Okay, drop the audit table just for scans. Every time I run nmap, create a new row in the scans table and increment the scan_id. Problem solved.

However, now I want to generate a graph of number of hosts on the network over time. This would require me to join the scans table with the hosts_audit table. But now I need to add scan_id as a column to the hosts and ports tables in order to do the join. If I do this, however, every row in the hosts and ports tables would have the same scan_id, since those tables are truncated every time I run nmap. Hmmmm.

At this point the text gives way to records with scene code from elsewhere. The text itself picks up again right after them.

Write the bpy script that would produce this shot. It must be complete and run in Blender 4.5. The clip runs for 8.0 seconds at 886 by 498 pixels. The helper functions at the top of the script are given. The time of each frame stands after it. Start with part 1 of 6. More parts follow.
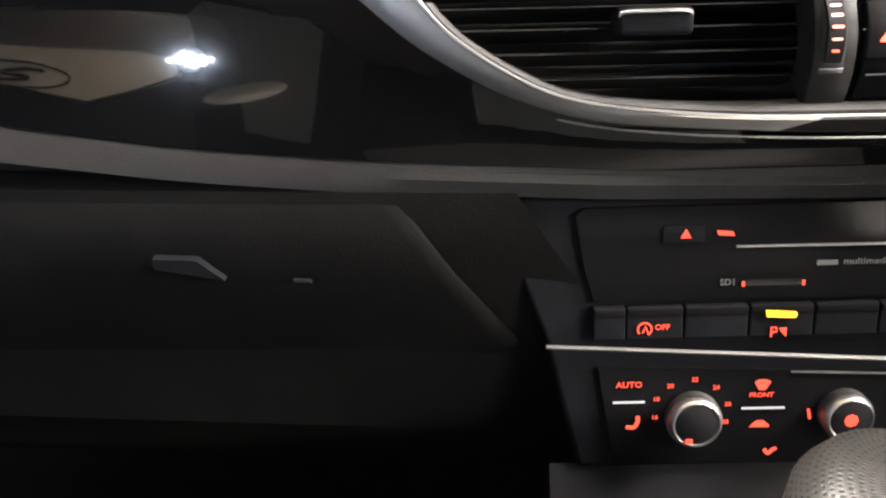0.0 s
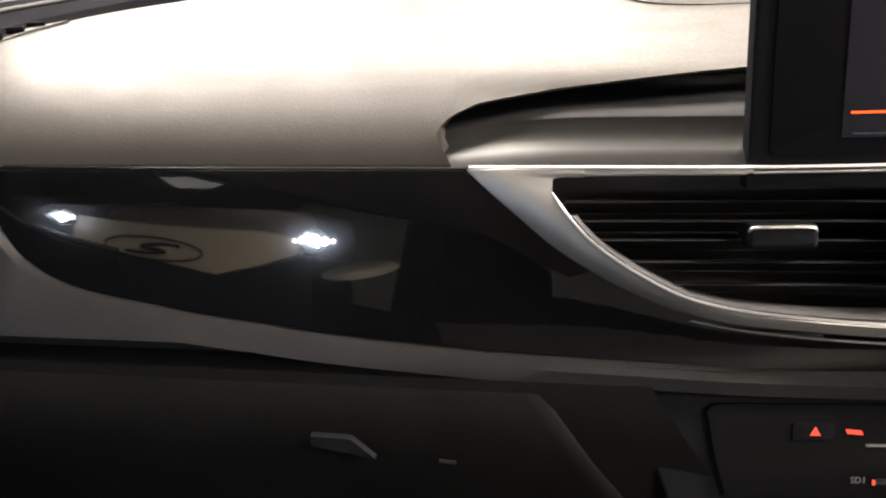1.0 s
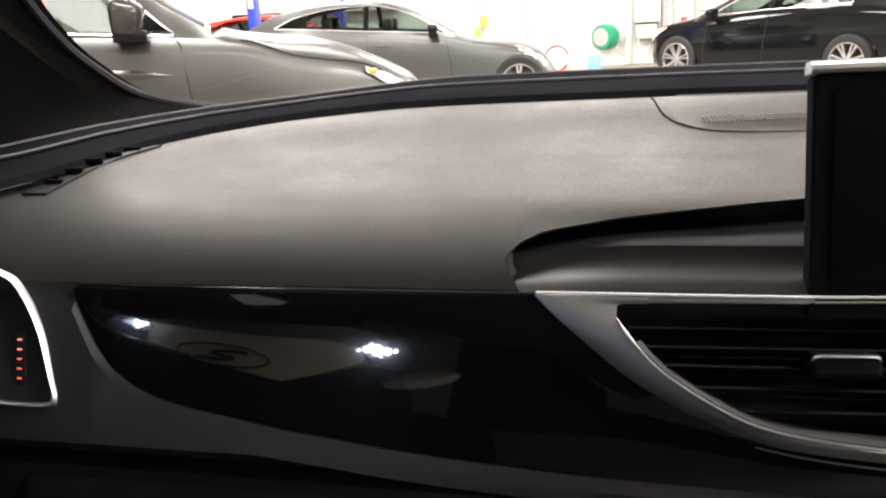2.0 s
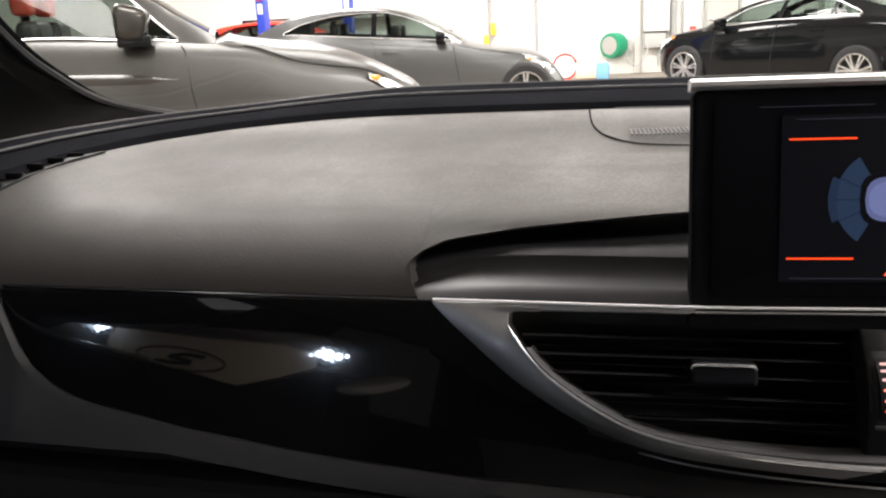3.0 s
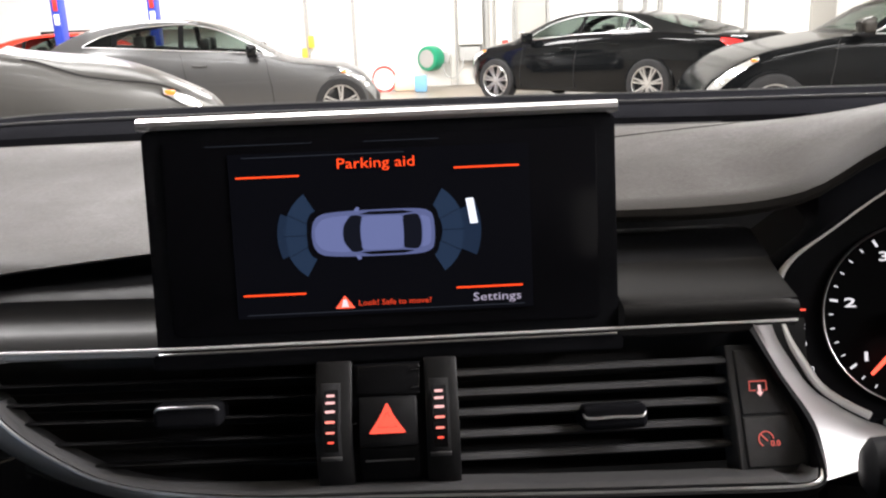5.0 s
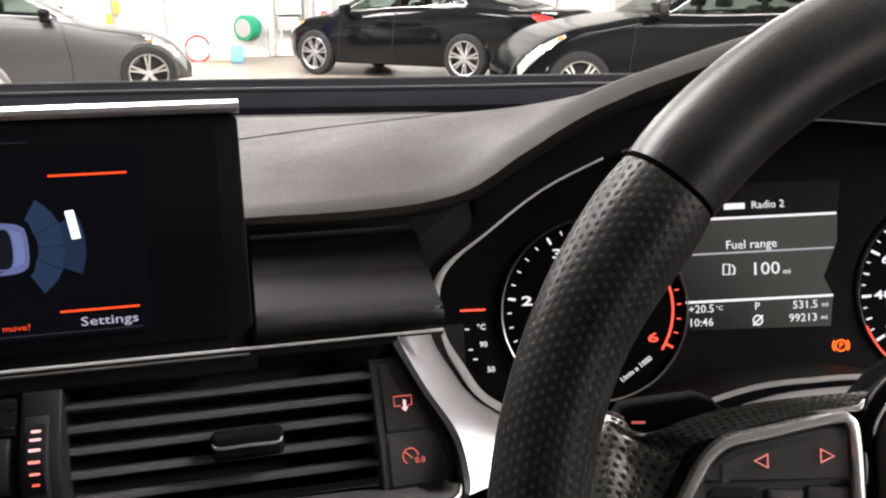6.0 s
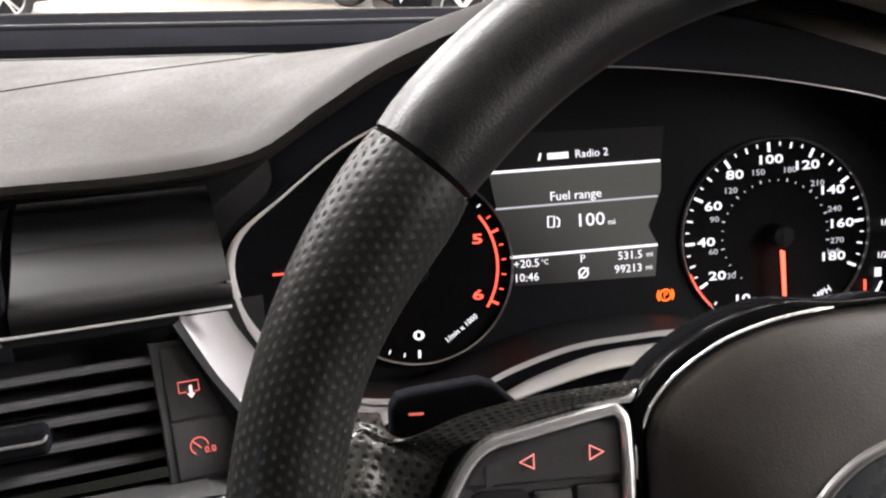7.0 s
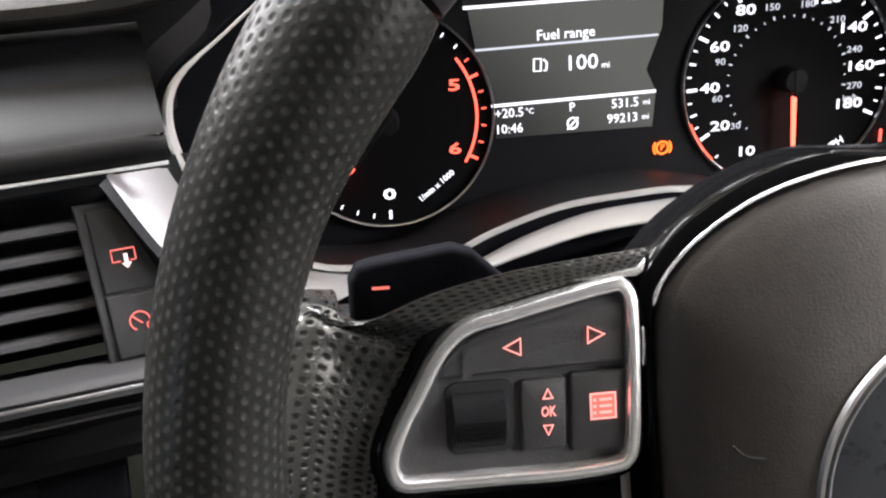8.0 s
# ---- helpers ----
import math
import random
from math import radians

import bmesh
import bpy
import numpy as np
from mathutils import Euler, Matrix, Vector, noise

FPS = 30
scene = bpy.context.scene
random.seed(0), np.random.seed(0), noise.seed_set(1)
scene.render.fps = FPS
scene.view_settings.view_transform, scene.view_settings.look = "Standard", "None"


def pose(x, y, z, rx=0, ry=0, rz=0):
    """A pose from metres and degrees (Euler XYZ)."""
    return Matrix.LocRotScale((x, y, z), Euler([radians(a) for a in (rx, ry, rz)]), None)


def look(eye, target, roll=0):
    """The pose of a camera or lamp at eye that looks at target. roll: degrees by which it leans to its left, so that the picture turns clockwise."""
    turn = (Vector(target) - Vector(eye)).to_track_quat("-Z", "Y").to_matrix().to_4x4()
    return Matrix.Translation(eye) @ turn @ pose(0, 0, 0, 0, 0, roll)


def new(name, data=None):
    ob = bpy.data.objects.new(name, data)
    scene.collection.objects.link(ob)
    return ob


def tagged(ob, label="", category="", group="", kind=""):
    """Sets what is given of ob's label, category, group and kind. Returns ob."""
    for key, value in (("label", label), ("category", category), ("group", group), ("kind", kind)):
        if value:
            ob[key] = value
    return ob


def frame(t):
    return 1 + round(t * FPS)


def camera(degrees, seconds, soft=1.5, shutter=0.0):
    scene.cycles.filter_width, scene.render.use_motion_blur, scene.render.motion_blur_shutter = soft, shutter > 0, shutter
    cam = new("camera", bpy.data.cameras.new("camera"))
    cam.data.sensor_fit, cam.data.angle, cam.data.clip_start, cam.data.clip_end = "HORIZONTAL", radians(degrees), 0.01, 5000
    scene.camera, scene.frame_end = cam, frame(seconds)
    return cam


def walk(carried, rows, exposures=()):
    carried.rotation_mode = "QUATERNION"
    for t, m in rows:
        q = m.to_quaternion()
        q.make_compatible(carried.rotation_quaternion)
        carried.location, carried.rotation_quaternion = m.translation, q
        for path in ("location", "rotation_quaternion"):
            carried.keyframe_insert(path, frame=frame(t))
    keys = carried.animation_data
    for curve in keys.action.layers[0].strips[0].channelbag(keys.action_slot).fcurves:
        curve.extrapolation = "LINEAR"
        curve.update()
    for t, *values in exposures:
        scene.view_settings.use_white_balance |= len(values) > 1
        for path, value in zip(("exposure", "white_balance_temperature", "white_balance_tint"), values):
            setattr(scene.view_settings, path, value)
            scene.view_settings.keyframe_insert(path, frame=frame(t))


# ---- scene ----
cam = camera(55.3, 8.0, 2.2)
LAMP_W = 420
LED_S = 125.0
EXPOSURES = [(0.0, 2.95, 6900, 13), (0.5, 2.75, 6950, 15), (1.0, 2.4, 7200, 14), (1.5, 1.65, 6900, 14), (3.0, 0.8, 6600, 13), (5.0, 0.8, 6400, 14), (6.5, 1.2, 6400, 15), (7.2, 1.6, 6300, 15), (8.0, 2.0, 6150, 13)]
SUV = (-2.39, 6.04, 0.92, 0.39)
A7 = (-1.1, 12.2, 1.0, 0.1)
XJ = (2.04, 14.79, -0.712, 0.702)
BLK = (3.805, 9.265, -0.995, 0.10)
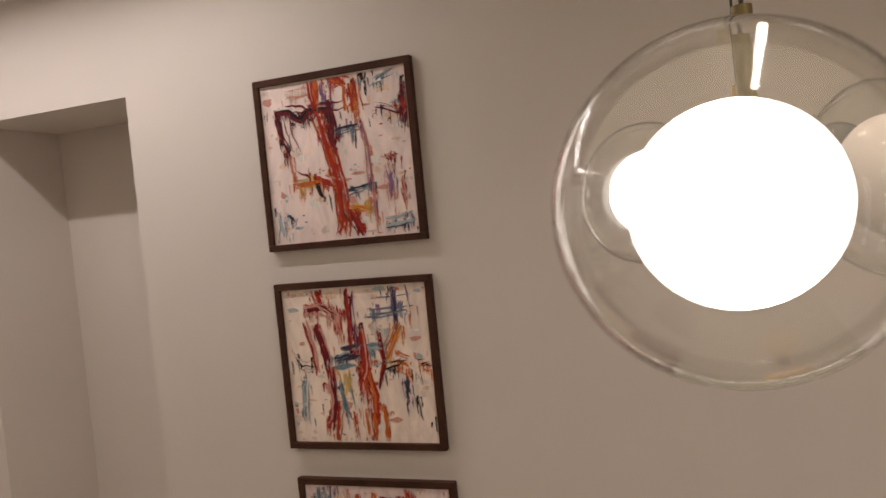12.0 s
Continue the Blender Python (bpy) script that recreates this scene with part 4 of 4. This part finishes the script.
def canvas_material(seed, tone):
    m, t, p = nodes_of("painted_canvas")
    n = noise_at(t, 7.0, (1, 1.6, 0.6), 6.0, 0.65, 0.8)
    n.inputs["Distortion"].default_value = 0.8 + 0.2 * seed
    r = ramp(t, n.outputs["Fac"], [(0.30, shade(tone, 0.80)), (0.48, tone), (0.62, shade(tone, 1.12)), (0.78, (tone[0] * 1.0, tone[1] * 0.80, tone[2] * 0.68))])
    link(t, r.outputs["Color"], p.inputs["Base Color"])
    p.inputs["Roughness"].default_value = 0.5
    b = t.nodes.new("ShaderNodeBump")
    b.inputs["Strength"].default_value = 0.4
    b.inputs["Distance"].default_value = 0.002
    link(t, noise_at(t, 60, (1, 3, 1)).outputs["Fac"], b.inputs["Height"])
    link(t, b.outputs["Normal"], p.inputs["Normal"])
    return m


def stroke(bm, rng, u, v, w, hgt, names, S, ragged=0.6):
    """Palette-knife paint: many thin upright ribbons side by side with uneven ends. u, v: middle of the top in 0..1 of the canvas."""
    n = max(2, int(w * S / 0.0026))
    x = XE - 0.0156
    drift = rng.uniform(-0.03, 0.03)
    run = rng.choice(names)
    for k in range(n):
        cu = u - w / 2 + w * (k + 0.5) / n
        edge = abs((k + 0.5) / n * 2 - 1)
        if rng.random() < 0.05 + 0.22 * edge ** 2:
            continue
        if rng.random() < 0.45:
            run = rng.choice(names)
        top = v - rng.random() ** 2 * 0.28 * hgt
        low = v - hgt * (1 - 0.30 * edge) * (1 - ragged * rng.random() ** 1.5)
        half = w / n * rng.uniform(0.35, 0.95)
        lift = rng.uniform(0.0002, 0.0014)
        steps = 5
        rows = []
        for s in range(steps + 1):
            q = s / steps
            hw = half * (1 - 0.7 * q ** 2.5) * rng.uniform(0.6, 1.3)
            cx = cu + drift * q * hgt + rng.uniform(-0.0025, 0.0025)
            vv = max(0.012, min(0.988, top + (low - top) * q))
            rows.append((bm.verts.new((x - lift, max(0.012, min(0.98, cx - hw)), vv)), bm.verts.new((x - lift, max(0.014, min(0.988, cx + hw)), vv))))
        idx = ORDER.index(run)
        for r0, r1 in zip(rows, rows[1:]):
            f = bm.faces.new((r0[0], r0[1], r1[1], r1[0]))
            f.material_index = idx


def dab(bm, rng, u, v, w, hgt, name):
    """A short sideways smear with a ragged outline."""
    x = XE - 0.0156 - rng.uniform(0.0002, 0.0012)
    n = 9
    ring = []
    for k in range(n):
        a = 2 * math.pi * k / n
        r = rng.uniform(0.55, 1.15)
        ring.append(bm.verts.new((x, max(0.012, min(0.988, u + w * r * math.cos(a))), max(0.012, min(0.988, v + hgt * r * math.sin(a))))))
    f = bm.faces.new(ring)
    f.material_index = ORDER.index(name)


def brush(bm, rng, path, w, names, S):
    """A loaded brush drawn along a path: overlapping filaments with ragged ends, solid in the middle."""
    n = max(3, int(w * S / 0.003))
    steps = 4 * (len(path) - 1)
    pts = [Vector(path[min(k // 4, len(path) - 2)]).lerp(Vector(path[min(k // 4, len(path) - 2) + 1]), k / 4 - min(k // 4, len(path) - 2)) for k in range(steps + 1)]
    run = rng.choice(names)
    wob = [rng.uniform(-0.006, 0.006) for _ in range(steps + 1)]
    for k in range(n):
        o = (k + 0.5) / n * 2 - 1
        if rng.random() < 0.35:
            run = rng.choice(names)
        if rng.random() < 0.12 * abs(o):
            continue
        start = int(steps * 0.22 * rng.random() ** 2 * (0.4 + abs(o)))
        stop = steps - int(steps * 0.45 * rng.random() ** 1.6 * (0.3 + abs(o)))
        if stop - start < 2:
            start, stop = 0, 2
        lift = rng.uniform(0.0003, 0.0020)
        rows = []
        for q in range(start, stop + 1):
            d = pts[min(q + 1, steps)] - pts[max(q - 1, 0)]
            d = d.normalized() if d.length > 1e-6 else Vector((0, -1))
            side = Vector((-d.y, d.x))
            swell = 0.55 + 0.45 * math.sin(math.pi * min(1.0, (q + 1) / (steps + 1)))
            hw = w / n * rng.uniform(0.55, 1.15) * (0.35 if q in (start, stop) else 1.0)
            c = pts[q] + side * (o * w / 2 * swell + wob[q] + rng.uniform(-0.003, 0.003))
            rows.append([bm.verts.new((XE - 0.0156 - lift, max(0.012, min(0.988, e.x)), max(0.012, min(0.988, e.y)))) for e in (c - side * hw, c + side * hw)])
        for r0, r1 in zip(rows, rows[1:]):
            bm.faces.new((r0[0], r0[1], r1[1], r1[0])).material_index = ORDER.index(run)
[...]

This is my first time designing a database from the ground up, and something doesn't smell right. I want the hosts table to reflect the present state of the network, but truncating the table every time I run nmap seems…unorthodox. I want to be able to connect data from the scans table with data from the hosts table, but can't figure out a way that makes sense. What exactly is wrong with the design I've outlined above and how can I improve it?


  1. I don't think simply updating rows would work; for example, if a particular host is decommissioned, it would no longer appear in the nmap results but without truncating, would stay in the hosts table indefinitely. However, it feels a little odd to be truncating all my tables every few minutes…

Best Answer

I'm not sure you need audit tables. I think a simple schema like this would be sufficient:

scans
-----
  scan_id (PK)
  start (this must be a datetime)
  end (this must be a datetime)
  version
  arguments

hosts
-----
  host_id (PK)
  scan_id (FK to scans.scan_id)
  name
  ip_address
  mac_address
  status

ports
-----
  port_id (PK)
  host_id (FK to hosts.host_id)
  number
  status

Each scan has a start and end so you know when it took place. From this you can easily determine which is the most recent scan. Since hosts has a foreign key to scans, you can always tell which hosts were found with a specific scan. Similar for ports.

In this example, host_id is simply a numeric identifier generated by the database. If you want to store something like myhost.com, add a hostname column to hosts. Same thing for ports.